-- begin Task data --
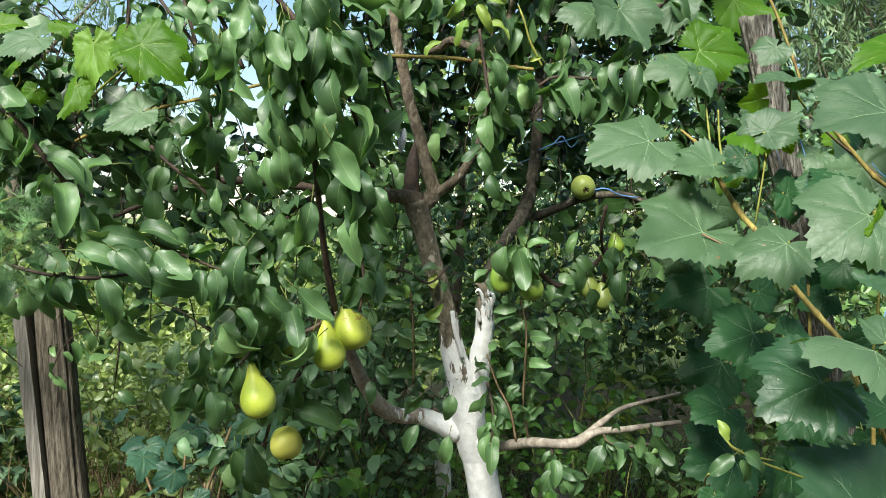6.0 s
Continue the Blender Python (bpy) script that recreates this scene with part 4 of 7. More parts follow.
leaf(tree, PEAR, 1, (-0.483, 1.110, 1.194), (-0.483, 1.118, 1.146), 43, toward=(-0.44, -1.0, 0.45))
leaf(tree, PEAR, 2, (-0.314, 1.300, 1.188), (-0.295, 1.301, 1.132), 53, toward=(-0.60, -1.0, -0.32))
leaf(tree, PEAR, 4, (-0.273, 1.300, 1.227), (-0.251, 1.288, 1.181), 56, toward=(-0.50, -1.0, -0.23))
leaf(tree, PEAR, 2, (-0.229, 1.330, 1.189), (-0.262, 1.329, 1.142), 51, toward=(0.53, -1.0, 0.34))
leaf(tree, PEAR, 5, (-0.192, 1.350, 1.136), (-0.179, 1.357, 1.069), -49, toward=(0.25, -1.0, 0.70))
leaf(tree, PEAR, 3, (-0.268, 1.350, 1.111), (-0.231, 1.361, 1.067), -38, toward=(-0.47, -1.0, 0.93))
leaf(tree, PEAR, 4, (-0.304, 1.340, 1.095), (-0.268, 1.357, 1.037), 2, toward=(-0.16, -1.0, 0.27))
leaf(tree, PEAR, 2, (-0.154, 1.380, 1.215), (-0.164, 1.391, 1.166), 14, toward=(-0.02, -1.0, 0.59))
leaf(tree, PEAR, 5, (-0.178, 1.380, 1.153), (-0.132, 1.400, 1.098), -27, toward=(0.38, -1.0, -0.09))
leaf(tree, PEAR, 1, (-0.074, 1.400, 1.169), (-0.035, 1.398, 1.129), -39, toward=(0.46, -1.0, 0.23))
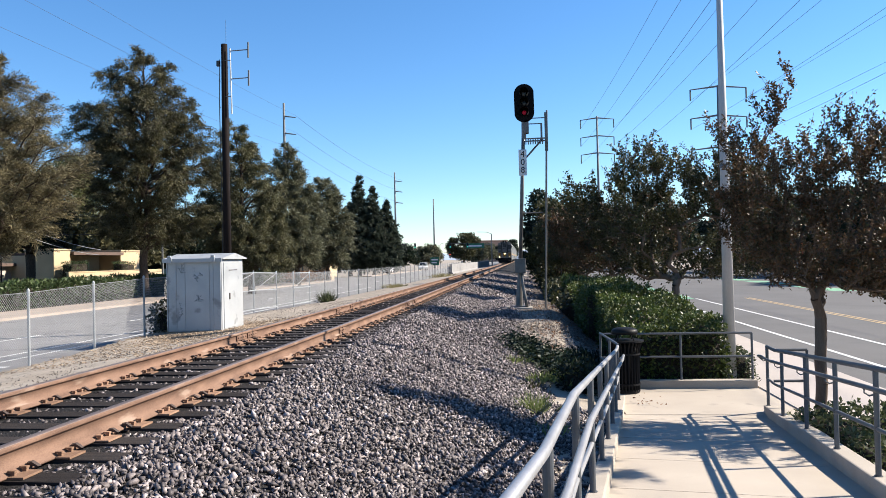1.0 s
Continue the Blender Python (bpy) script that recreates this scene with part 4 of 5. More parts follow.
-- end Task data --
> [Exercise requirements] Copy every line that contains the string "this".

> [Right answer]
Continue the Blender Python (bpy) script that recreates this scene with part 4 of 7. More parts follow.
Continue the Blender Python (bpy) script that recreates this scene with part 4 of 5. More parts follow.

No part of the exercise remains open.